*What the task asks*. Using the listing below, set down each line from the line containing "q.make_compatible(carried.rotation_quaternion)" through the line containing "for t, *values", both ends included, exactly and with nothing added.

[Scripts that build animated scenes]
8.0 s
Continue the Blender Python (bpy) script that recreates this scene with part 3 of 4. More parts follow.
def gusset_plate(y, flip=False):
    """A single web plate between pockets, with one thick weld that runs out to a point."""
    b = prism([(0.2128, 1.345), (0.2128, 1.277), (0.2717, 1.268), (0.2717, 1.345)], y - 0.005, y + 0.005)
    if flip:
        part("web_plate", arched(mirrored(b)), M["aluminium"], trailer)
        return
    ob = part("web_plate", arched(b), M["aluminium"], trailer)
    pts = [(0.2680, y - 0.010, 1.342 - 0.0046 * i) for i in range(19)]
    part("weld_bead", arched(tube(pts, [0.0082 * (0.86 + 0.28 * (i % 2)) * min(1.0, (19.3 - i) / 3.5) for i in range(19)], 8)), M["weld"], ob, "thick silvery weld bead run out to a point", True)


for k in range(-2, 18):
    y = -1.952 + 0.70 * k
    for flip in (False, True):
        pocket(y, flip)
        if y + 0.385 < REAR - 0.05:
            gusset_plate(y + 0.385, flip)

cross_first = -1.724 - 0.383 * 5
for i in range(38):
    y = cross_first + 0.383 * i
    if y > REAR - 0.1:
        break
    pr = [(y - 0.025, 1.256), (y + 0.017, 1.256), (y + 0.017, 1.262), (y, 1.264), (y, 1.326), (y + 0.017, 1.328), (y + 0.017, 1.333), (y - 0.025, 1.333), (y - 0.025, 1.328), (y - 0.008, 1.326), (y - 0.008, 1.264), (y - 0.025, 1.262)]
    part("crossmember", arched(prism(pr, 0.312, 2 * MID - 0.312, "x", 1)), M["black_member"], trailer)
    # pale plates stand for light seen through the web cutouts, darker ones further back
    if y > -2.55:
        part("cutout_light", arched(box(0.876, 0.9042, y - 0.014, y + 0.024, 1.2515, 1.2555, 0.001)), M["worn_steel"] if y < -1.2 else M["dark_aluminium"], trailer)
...
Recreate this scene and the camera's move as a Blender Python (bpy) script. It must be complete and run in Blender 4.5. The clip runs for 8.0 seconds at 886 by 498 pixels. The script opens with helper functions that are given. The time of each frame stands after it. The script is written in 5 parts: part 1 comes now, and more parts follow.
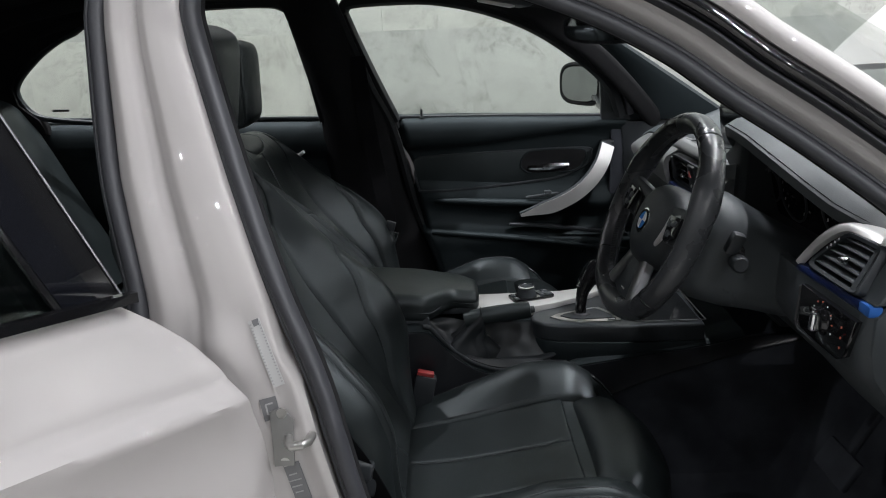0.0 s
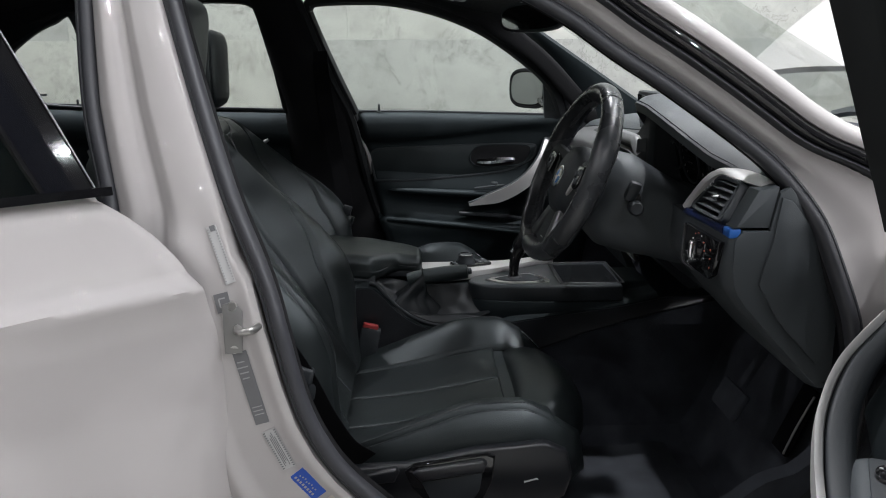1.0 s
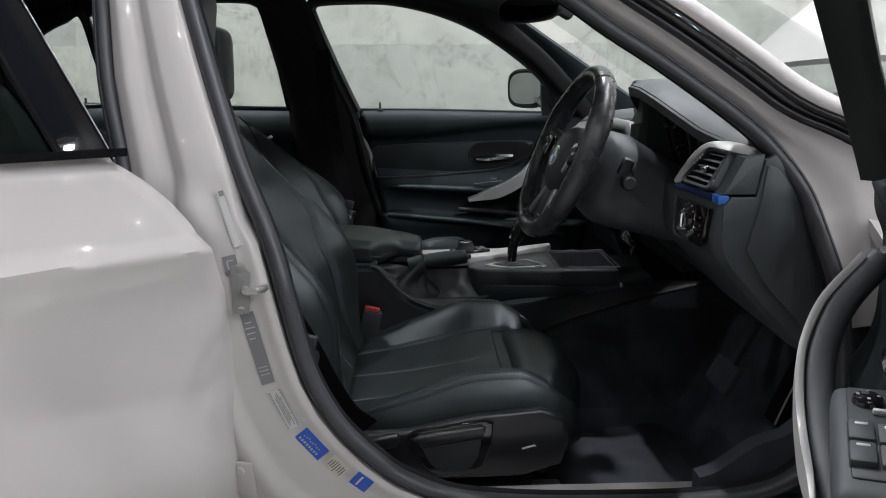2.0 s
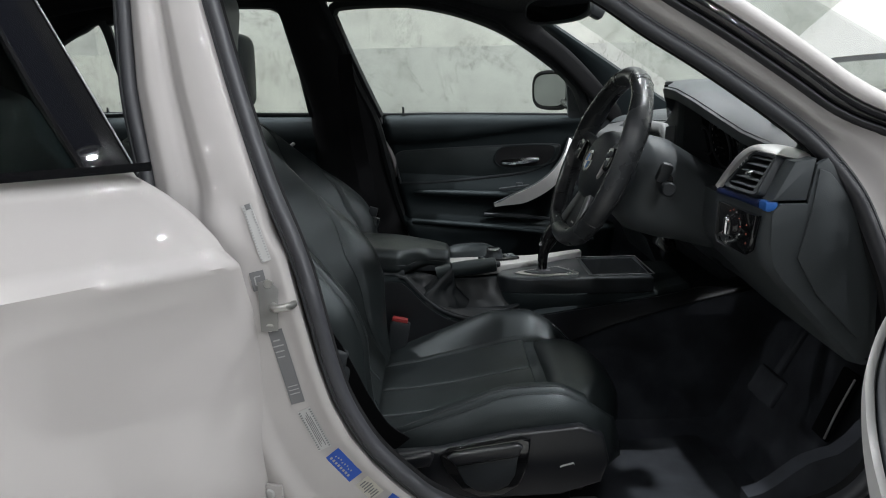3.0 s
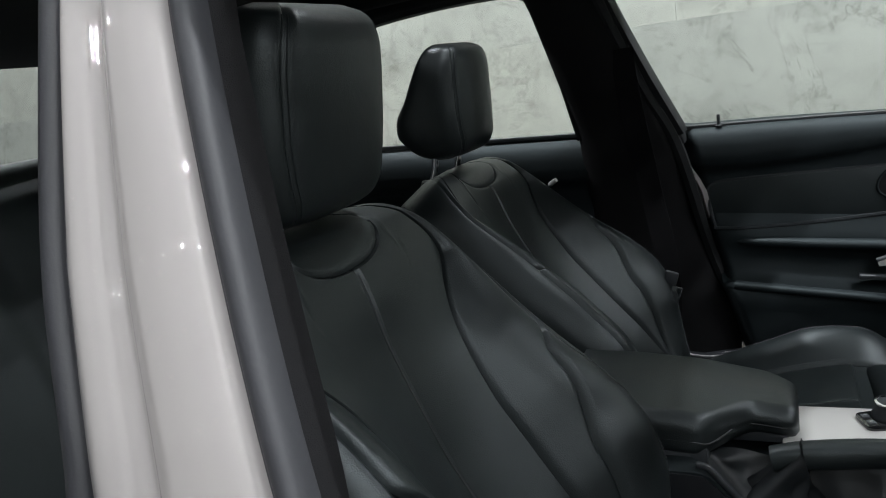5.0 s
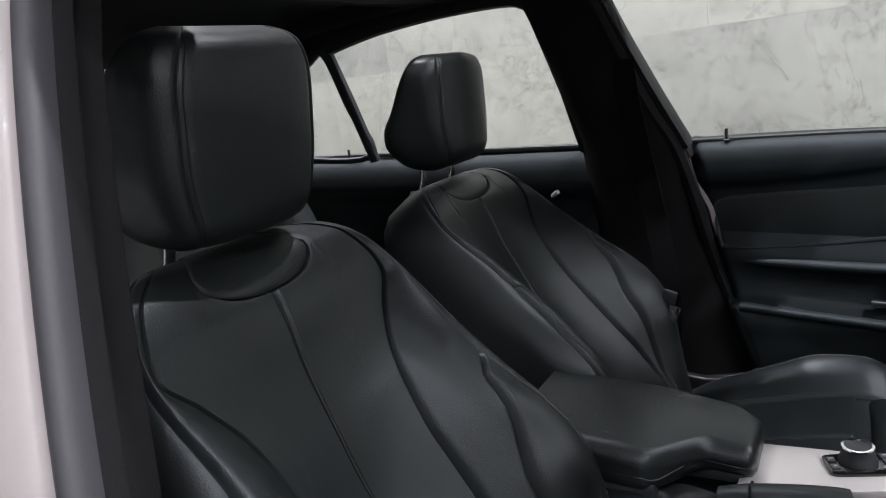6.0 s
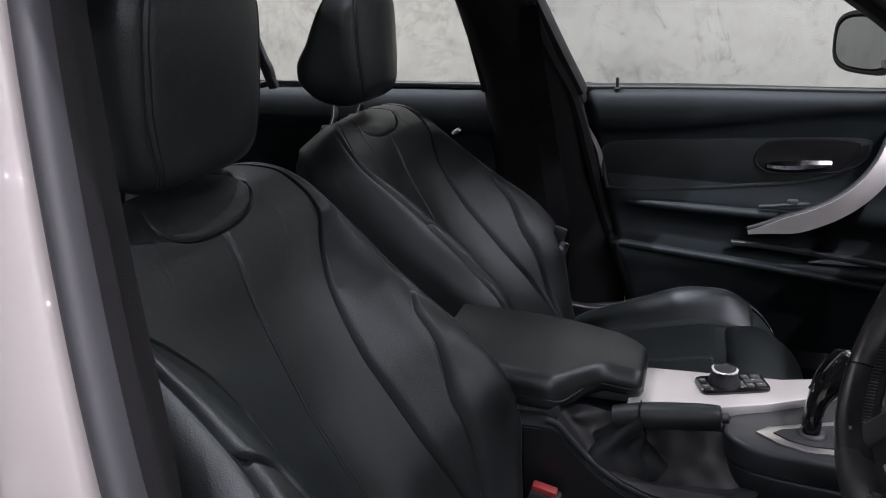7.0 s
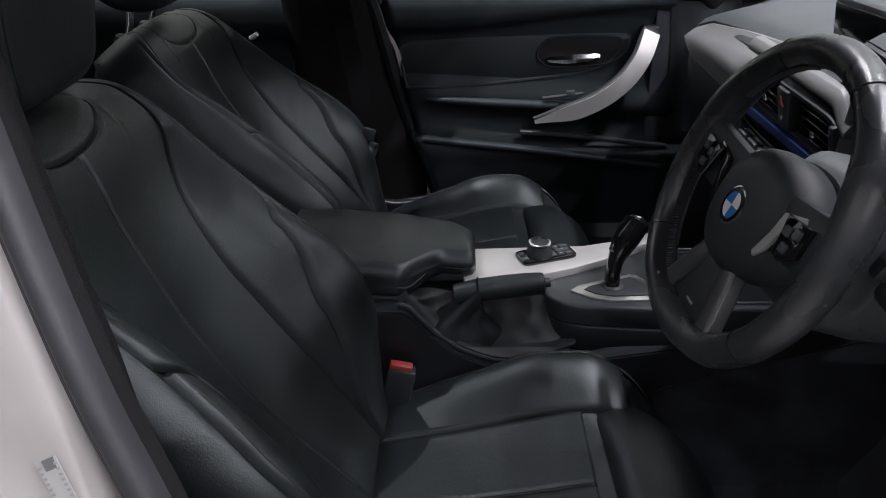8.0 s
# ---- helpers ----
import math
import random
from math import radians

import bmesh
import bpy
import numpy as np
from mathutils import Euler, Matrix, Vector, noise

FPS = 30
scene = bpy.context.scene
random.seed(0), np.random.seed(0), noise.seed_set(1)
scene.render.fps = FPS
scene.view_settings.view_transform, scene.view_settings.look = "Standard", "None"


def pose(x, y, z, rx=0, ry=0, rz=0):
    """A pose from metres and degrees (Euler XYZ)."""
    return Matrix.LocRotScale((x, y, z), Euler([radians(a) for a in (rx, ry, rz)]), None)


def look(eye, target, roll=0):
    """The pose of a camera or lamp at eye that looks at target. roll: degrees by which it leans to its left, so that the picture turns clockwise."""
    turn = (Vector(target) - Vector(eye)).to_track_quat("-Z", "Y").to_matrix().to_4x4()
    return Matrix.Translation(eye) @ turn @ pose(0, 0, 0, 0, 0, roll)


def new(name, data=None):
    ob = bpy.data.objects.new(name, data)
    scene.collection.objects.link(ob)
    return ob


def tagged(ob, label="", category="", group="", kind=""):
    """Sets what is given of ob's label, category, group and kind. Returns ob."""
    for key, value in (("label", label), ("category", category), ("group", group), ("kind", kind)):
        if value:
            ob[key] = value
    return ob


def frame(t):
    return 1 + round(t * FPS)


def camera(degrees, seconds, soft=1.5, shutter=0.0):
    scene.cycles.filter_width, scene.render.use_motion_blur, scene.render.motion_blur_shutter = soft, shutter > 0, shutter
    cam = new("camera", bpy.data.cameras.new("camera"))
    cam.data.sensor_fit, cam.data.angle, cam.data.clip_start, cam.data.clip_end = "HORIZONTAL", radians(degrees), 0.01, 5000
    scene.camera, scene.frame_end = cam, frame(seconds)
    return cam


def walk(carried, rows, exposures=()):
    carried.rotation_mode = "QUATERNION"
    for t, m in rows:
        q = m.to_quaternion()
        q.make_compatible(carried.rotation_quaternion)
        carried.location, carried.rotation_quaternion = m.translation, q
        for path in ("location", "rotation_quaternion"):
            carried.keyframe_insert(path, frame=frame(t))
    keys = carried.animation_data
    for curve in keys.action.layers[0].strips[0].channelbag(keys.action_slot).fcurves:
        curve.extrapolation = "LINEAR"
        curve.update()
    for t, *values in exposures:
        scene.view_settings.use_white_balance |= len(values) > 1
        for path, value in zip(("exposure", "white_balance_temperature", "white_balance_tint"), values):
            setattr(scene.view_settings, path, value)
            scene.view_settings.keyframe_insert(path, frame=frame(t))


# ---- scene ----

*Solution*.
        q.make_compatible(carried.rotation_quaternion)
        carried.location, carried.rotation_quaternion = m.translation, q
        for path in ("location", "rotation_quaternion"):
            carried.keyframe_insert(path, frame=frame(t))
    keys = carried.animation_data
    for curve in keys.action.layers[0].strips[0].channelbag(keys.action_slot).fcurves:
        curve.extrapolation = "LINEAR"
        curve.update()
    for t, *values in exposures:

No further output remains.